There are no new setups in the pre-market. However, we are stalking OIH for a potential long entry on a breakout above its September 6 high. We will send an intraday e-mail alert if/when we enter. GLD continues to act great, but has not yet consolidated enough to give us a low-risk entry point. As always, we will promptly send an intraday e-mail alert if/when we enter any new positions.
Daily Performance Report:
Below is an overview of all open positions, as well as a performance report on all positions that were closed only since the previous day’s newsletter. Net P/L figures are based on the $50,000 Wagner Daily model account size. Changes to open positions since the previous report are listed in red text below:
Open positions (coming into today):
IBB long (250 shares total – bought 200 shares on Aug. 31, added 50 on Sept. 7) –
bought 79.62 (avg.), stop 78.89, target 83.30, unrealized points + 2.27, unrealized P/L + $568
LQD long (350 shares from August 31 entry) – (see notes below regarding dividend distributions)
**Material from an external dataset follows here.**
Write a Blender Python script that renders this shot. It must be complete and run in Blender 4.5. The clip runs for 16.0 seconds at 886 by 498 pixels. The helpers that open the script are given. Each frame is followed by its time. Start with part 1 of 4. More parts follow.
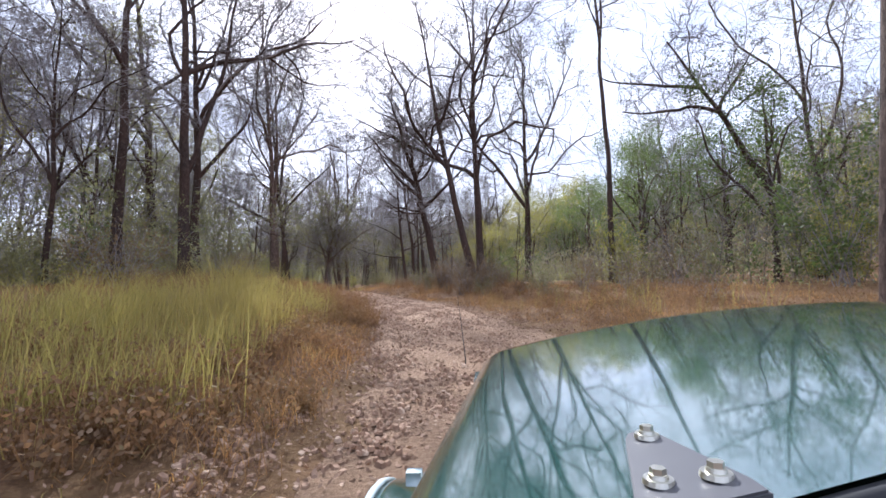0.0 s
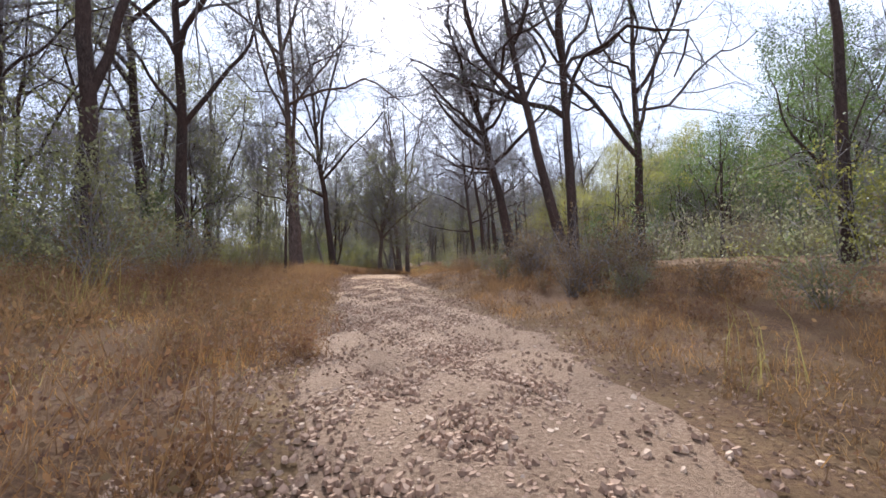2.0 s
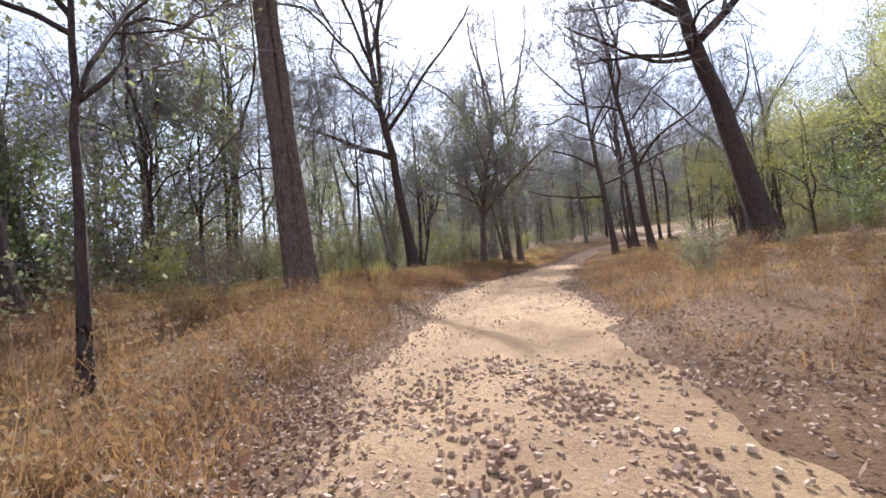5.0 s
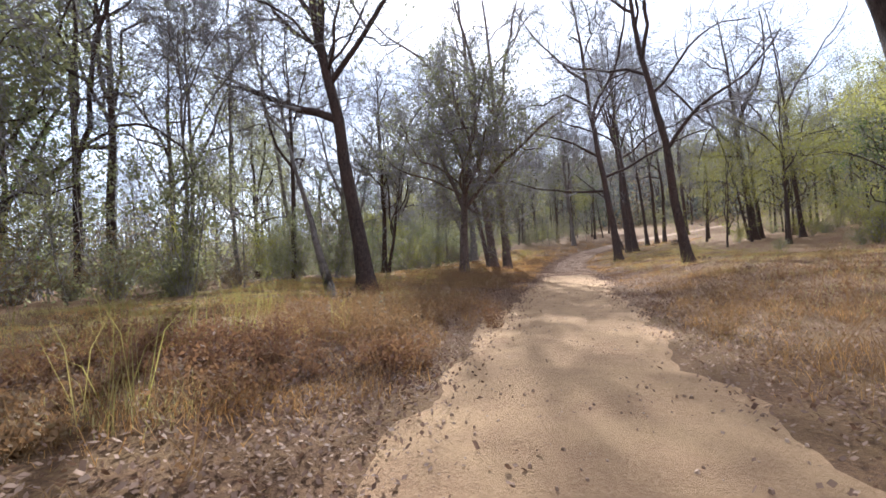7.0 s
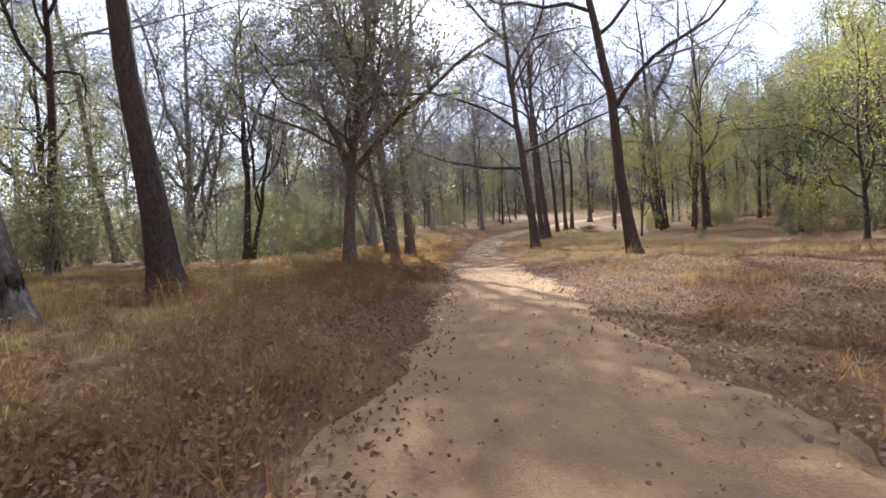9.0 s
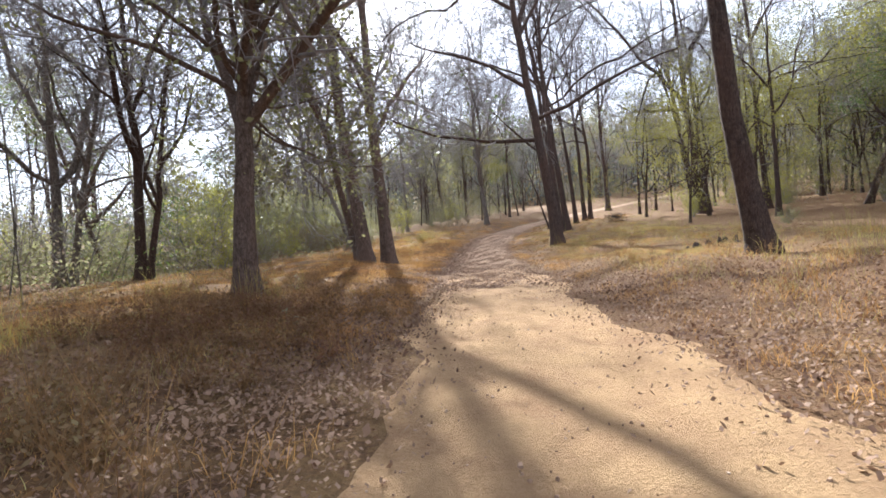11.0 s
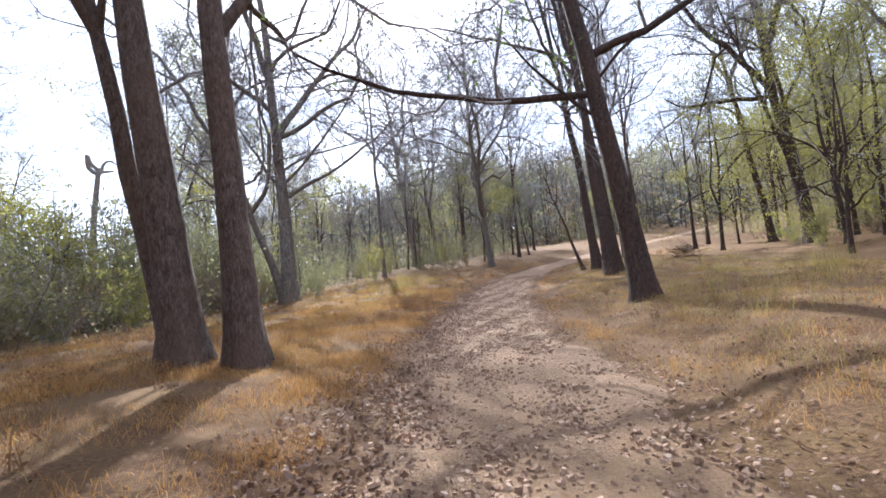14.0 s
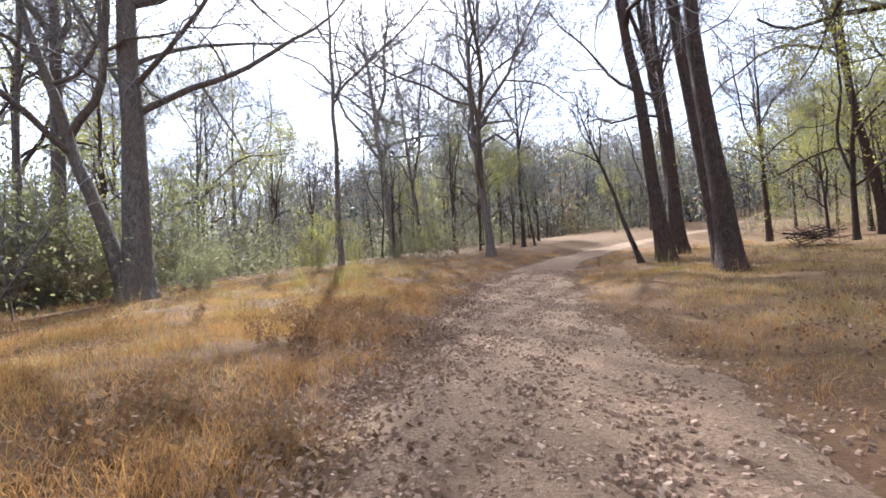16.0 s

bought 104.99 (avg.), stop 103.53, target 107.48, unrealized points + 0.00, unrealized P/L + $0
DXD long (300 shares from September 5 entry) – bought 51.42, stop 49.38, target 56.90, unrealized points (0.28), unrealized P/L ($84)
SDS long (250 shares from September 7 entry) – bought 56.12, stop 53.74, target 62.89, unrealized points (1.62), unrealized P/L ($405)
Closed positions (since last report):
Current equity exposure ($100,000 max. buying power):
No changes to the open positions above. Note that open P/L for DXD is based on the 4:00 pm closing price, as a rogue trade after-hours caused it to “officially” close 50 cents below where it actually should have finished.
On September 4, LQD traded ex-dividend, with a dividend distribution of 49 cents per share. Unrealized points and P/L figures include this distribution, which will be paid out on September 10.